Former Texas Governor Rick Perry vetoed a bill in 2013 that would have shifted emphasis away from court sanctions and toward school-based interventions for chronically absent students. But supporters of truancy reform in the state say they are hopeful the legislature under Governor Greg Abbott will embrace reform in the coming year, in part because bipartisan support exists for change. Seven bills have been introduced in the state legislature that would decriminalize truancy entirely, reduce or remove fines associated with it, or establish more school-based interventions.
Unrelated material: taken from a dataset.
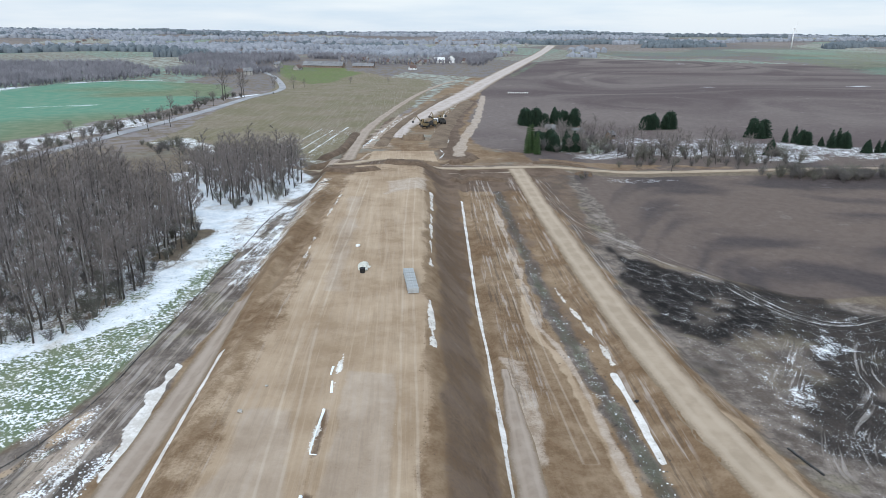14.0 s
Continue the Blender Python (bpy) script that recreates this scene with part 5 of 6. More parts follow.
# pale heap with a black tub
t = thing("gravel_pile", -8.3, 313.2, None, 0, "small pile of pale gravel with white bags", "gravel pile")
bm = bmesh.new()
for k in range(30):
    a, q = rng.uniform(0, 6.3), rng.uniform(0, 1.0) ** 0.6
    lump(bm, q * math.cos(a) * 1.0, q * math.sin(a) * 2.4, 0.7 * (1 - q), 0.5, 0.8, k)
part("pile", bm, pale_slab, t)
b = thing("black_tub", -8.3, 310.0, None, 0, "black plastic tub standing by a pale pile", "tub")
bm = bmesh.new()
cone(bm, (0, 0, 0), (0, 0, 0.9), 0.45, 0.55, 12)
part("body", bm, rubber, b)
bm = bmesh.new()
cone(bm, (0, 0, 0.9), (0, 0, 0.96), 0.6, 0.6, 12)
part("rim", bm, rubber, b)
stone(-10.3, 326, 0.7, white_hose, "white sack lying on the sand", "sack", 0.5)
# the thing by the snow strip
stone(35.5, 278.3, 0.4, rubber, "black tyre-sized clod beside the snow strip", "stone", 0.6)


def brush_heap(x, y, size, count, mat, label):
    h = thing("brushwood_heap", x, y, None, 0, label, "brushwood")
    for _ in range(count):
        a, d = rng.uniform(0, 6.3), rng.uniform(0, size * 0.5)
        px, py, l = d * math.cos(a), d * math.sin(a), rng.uniform(0.5, 1.0) * size * 0.6
        t2, up = rng.uniform(0, 6.3), rng.uniform(-0.1, 0.35)
        z0 = 0.08 + 0.1 * size * (1 - d / size) * rng.random()
        bm = bmesh.new()
        cone(bm, (px - l / 2 * math.cos(t2), py - l / 2 * math.sin(t2), z0), (px + l / 2 * math.cos(t2), py + l / 2 * math.sin(t2), z0 + up * l * 0.5), 0.06, 0.035, 5)
        part("stick", bm, mat, h)
    return h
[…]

One bill, from East Texas Representative James White, a Republican, would strike “failure to attend school,” and “parent contributing to nonattendance,” from the criminal code altogether.
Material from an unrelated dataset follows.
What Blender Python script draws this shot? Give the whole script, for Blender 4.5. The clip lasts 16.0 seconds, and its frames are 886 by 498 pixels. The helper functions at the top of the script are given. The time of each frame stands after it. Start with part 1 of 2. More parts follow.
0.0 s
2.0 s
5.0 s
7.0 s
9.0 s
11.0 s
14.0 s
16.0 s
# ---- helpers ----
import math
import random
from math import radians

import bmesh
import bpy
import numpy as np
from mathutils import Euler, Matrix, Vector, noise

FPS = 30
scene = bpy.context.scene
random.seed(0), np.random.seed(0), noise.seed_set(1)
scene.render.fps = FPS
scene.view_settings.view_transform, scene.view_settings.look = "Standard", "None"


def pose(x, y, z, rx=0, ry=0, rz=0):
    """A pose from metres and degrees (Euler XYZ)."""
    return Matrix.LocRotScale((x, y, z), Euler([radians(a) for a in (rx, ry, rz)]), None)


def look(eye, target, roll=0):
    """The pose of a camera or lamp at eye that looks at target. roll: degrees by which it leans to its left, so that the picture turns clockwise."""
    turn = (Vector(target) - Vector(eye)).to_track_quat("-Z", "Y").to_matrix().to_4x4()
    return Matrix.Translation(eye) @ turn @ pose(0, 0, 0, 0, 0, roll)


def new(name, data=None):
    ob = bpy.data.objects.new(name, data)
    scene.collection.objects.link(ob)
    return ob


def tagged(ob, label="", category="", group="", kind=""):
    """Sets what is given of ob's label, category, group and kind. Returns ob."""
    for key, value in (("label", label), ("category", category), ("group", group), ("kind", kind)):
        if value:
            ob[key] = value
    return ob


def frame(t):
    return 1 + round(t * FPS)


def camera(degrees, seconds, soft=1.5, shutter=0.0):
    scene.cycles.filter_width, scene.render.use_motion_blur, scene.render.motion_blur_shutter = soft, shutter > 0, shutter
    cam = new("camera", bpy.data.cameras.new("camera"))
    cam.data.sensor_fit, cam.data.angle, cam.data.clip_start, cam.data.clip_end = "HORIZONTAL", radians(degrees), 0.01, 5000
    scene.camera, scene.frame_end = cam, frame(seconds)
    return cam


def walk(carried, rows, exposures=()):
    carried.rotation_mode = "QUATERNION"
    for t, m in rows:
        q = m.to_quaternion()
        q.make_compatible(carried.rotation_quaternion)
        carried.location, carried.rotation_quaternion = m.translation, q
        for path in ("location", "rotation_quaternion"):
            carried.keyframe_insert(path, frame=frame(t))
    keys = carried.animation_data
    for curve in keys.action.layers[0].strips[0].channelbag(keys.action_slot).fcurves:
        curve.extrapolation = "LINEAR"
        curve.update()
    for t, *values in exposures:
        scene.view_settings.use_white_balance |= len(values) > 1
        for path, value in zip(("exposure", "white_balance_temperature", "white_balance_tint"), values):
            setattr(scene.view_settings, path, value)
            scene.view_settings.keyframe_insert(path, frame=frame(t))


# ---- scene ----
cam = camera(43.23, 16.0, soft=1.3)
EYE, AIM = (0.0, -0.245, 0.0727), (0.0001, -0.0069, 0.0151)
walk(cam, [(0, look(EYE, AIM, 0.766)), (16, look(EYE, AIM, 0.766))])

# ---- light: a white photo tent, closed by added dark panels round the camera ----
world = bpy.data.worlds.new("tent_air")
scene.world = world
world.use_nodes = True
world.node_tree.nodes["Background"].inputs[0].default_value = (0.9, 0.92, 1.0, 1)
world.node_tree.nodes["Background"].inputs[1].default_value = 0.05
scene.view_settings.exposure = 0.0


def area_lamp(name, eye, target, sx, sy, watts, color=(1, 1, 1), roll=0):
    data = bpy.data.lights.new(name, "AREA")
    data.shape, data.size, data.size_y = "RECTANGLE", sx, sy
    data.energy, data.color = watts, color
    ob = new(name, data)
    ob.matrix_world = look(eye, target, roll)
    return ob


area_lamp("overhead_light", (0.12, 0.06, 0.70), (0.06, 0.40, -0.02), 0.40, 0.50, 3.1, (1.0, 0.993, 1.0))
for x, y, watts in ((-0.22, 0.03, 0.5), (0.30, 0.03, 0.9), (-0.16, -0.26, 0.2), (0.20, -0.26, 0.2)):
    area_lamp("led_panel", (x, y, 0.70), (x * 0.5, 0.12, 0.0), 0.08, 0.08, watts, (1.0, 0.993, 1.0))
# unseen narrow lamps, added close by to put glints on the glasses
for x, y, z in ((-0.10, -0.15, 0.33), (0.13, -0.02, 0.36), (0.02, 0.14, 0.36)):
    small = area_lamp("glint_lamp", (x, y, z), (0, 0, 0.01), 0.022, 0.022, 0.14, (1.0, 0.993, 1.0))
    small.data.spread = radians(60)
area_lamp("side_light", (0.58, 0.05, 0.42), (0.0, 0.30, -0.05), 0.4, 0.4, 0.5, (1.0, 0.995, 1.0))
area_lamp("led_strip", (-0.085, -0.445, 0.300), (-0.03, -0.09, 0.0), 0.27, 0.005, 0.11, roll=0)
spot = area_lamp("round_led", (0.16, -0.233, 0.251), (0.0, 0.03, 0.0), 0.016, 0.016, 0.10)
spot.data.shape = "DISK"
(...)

Washington is shifting, too. Senator Sheldon Whitehouse and Senator Charles Grassley have introduced bipartisan legislation to end juvenile detention as a result of truancy and other status offenses. The Department of Education’s Office of Civil Rights now requires schools to report how many students are absent for 15 or more days per school year. Draft language to revise NCLB, produced by Senate Democrats, favors “chronic absence” over truancy, defining the term as missing more than 10 percent of the school year, and requiring school districts and state education agencies to address the problem. (Republican language ignores truancy and chronic absence entirely.) Whether these changes would reduce the criminalization of truancy depends entirely on how states, counties, and school administrators choose to use the absence data they collect. Will they lean on judges and prosecutors to address this issue? Or on educators?
“Most of our students involved in this truancy trap are moderate to low income. How is their criminalization—these fees—pulling them out?” White said. “I know this sounds odd that a Republican is saying this, but in many instances, are we criminalizing being poor? People gloss over this, but in some cases, students have to stay home to take care of siblings. This stuff really happens.”